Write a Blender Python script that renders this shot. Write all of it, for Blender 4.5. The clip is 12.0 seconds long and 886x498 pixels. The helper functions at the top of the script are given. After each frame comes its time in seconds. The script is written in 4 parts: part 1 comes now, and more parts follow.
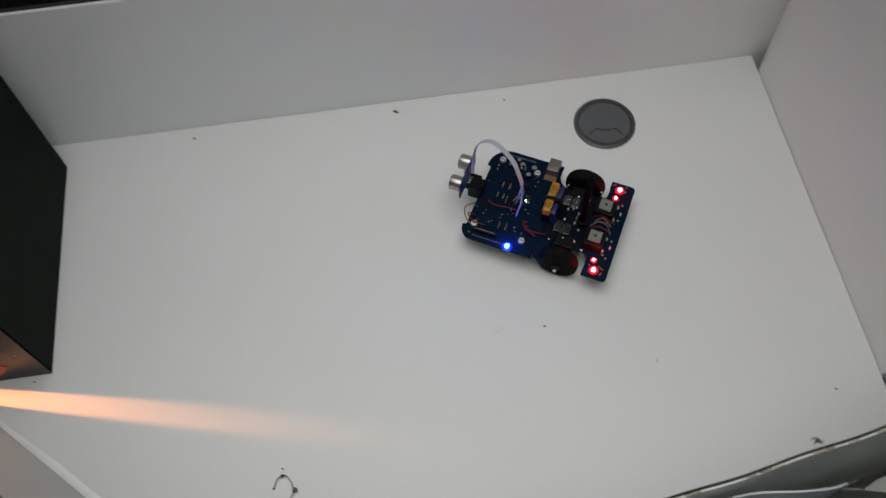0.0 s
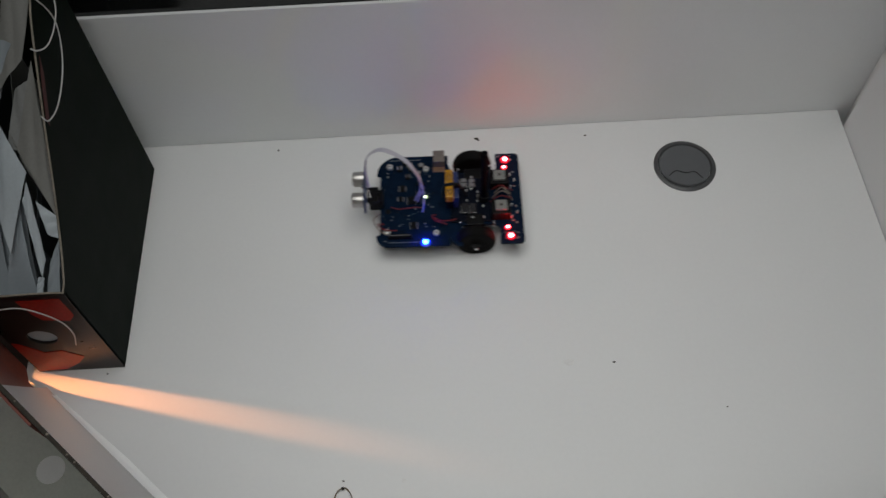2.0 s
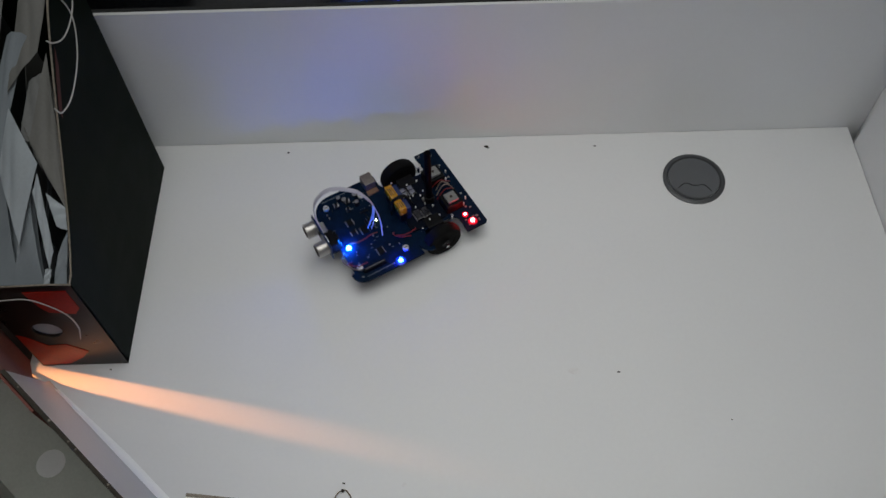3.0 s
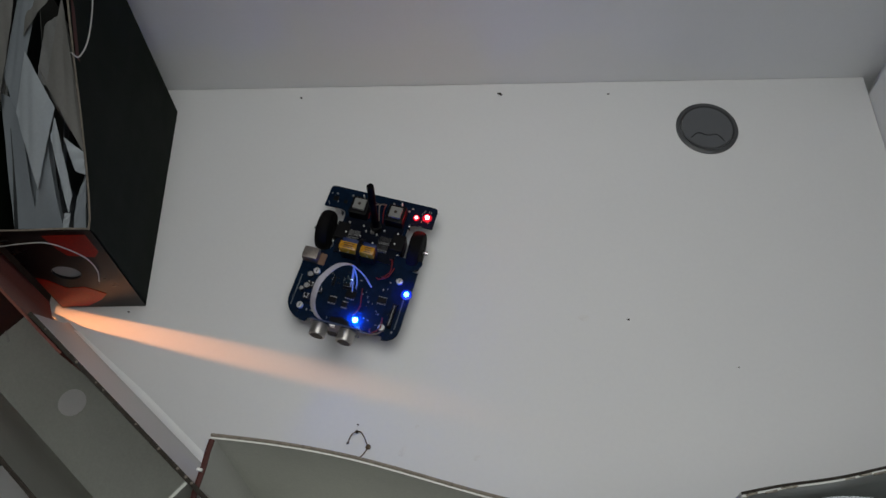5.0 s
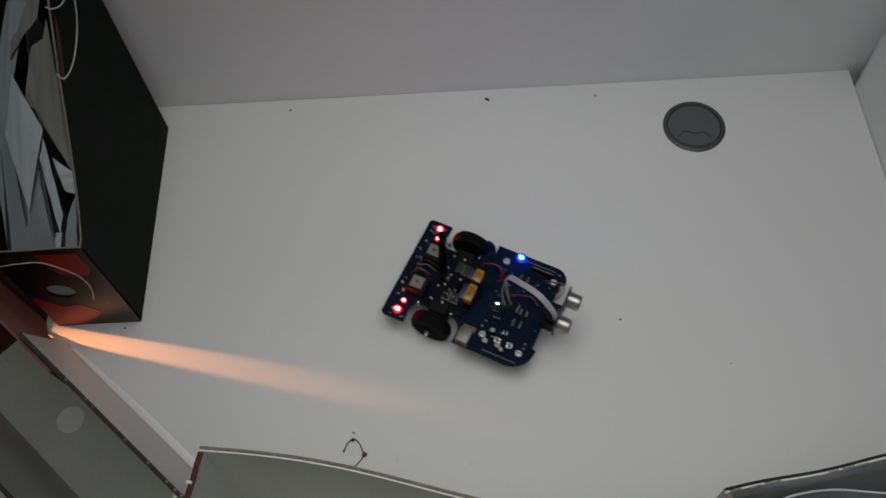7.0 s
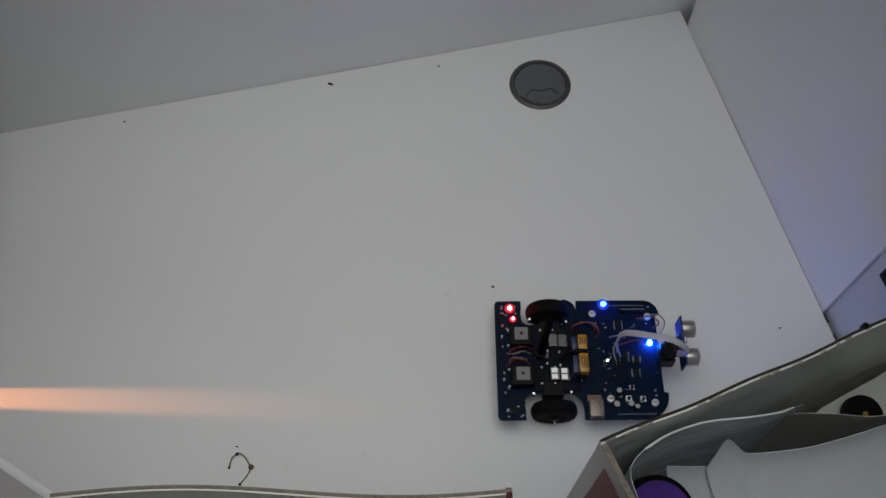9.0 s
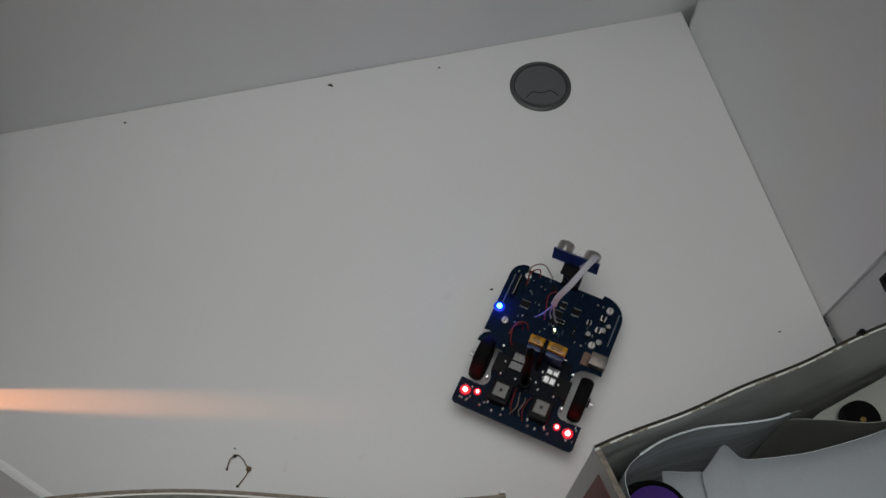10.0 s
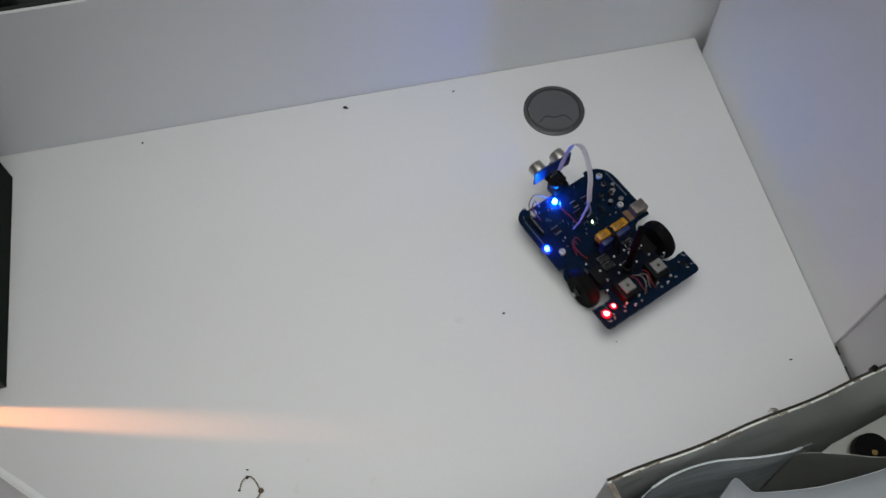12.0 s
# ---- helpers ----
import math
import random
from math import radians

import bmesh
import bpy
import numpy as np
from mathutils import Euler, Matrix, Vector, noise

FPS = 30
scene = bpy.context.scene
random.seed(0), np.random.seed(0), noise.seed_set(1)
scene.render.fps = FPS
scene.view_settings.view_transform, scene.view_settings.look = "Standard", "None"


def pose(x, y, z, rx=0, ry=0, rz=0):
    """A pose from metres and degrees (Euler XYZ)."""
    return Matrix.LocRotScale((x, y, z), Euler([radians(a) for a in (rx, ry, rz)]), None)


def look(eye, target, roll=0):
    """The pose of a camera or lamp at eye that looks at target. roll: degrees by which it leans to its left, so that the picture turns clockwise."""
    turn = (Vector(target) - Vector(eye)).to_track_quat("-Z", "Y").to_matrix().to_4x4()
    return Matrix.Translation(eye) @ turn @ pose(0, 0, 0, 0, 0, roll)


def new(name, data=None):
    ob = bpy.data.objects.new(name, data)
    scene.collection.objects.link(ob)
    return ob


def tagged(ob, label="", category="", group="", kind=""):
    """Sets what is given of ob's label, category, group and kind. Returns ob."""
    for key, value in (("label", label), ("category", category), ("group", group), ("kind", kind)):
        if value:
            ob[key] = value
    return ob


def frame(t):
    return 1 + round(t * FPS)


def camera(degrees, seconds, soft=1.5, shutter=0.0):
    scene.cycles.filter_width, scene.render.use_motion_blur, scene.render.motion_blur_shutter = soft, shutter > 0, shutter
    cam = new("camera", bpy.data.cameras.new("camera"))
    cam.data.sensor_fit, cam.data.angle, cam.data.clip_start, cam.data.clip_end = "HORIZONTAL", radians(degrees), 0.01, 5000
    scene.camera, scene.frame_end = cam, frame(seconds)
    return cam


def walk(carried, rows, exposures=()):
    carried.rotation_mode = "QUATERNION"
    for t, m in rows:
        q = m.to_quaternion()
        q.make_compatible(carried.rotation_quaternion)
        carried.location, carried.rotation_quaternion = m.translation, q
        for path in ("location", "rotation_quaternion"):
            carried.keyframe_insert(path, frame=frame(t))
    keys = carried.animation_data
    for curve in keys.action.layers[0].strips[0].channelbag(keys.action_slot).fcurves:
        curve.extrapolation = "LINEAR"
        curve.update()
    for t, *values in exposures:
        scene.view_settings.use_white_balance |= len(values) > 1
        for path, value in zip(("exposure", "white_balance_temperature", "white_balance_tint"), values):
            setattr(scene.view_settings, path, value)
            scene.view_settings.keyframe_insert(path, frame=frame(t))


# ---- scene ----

=-=-=-=-=

WRITTEN PROBLEM
Without any pictures, reproduce the lines from the first one in the material through the line that has "what is given", exactly as they appear.

RESPONSE FOR THIS EXERCISE
Write a Blender Python script that renders this shot. Write all of it, for Blender 4.5. The clip is 12.0 seconds long and 886x498 pixels. The helper functions at the top of the script are given. After each frame comes its time in seconds. The script is written in 4 parts: part 1 comes now, and more parts follow.
0.0 s
2.0 s
3.0 s
5.0 s
7.0 s
9.0 s
10.0 s
12.0 s
# ---- helpers ----
import math
import random
from math import radians

import bmesh
import bpy
import numpy as np
from mathutils import Euler, Matrix, Vector, noise

FPS = 30
scene = bpy.context.scene
random.seed(0), np.random.seed(0), noise.seed_set(1)
scene.render.fps = FPS
scene.view_settings.view_transform, scene.view_settings.look = "Standard", "None"


def pose(x, y, z, rx=0, ry=0, rz=0):
    """A pose from metres and degrees (Euler XYZ)."""
    return Matrix.LocRotScale((x, y, z), Euler([radians(a) for a in (rx, ry, rz)]), None)


def look(eye, target, roll=0):
    """The pose of a camera or lamp at eye that looks at target. roll: degrees by which it leans to its left, so that the picture turns clockwise."""
    turn = (Vector(target) - Vector(eye)).to_track_quat("-Z", "Y").to_matrix().to_4x4()
    return Matrix.Translation(eye) @ turn @ pose(0, 0, 0, 0, 0, roll)


def new(name, data=None):
    ob = bpy.data.objects.new(name, data)
    scene.collection.objects.link(ob)
    return ob


def tagged(ob, label="", category="", group="", kind=""):
    """Sets what is given of ob's label, category, group and kind. Returns ob."""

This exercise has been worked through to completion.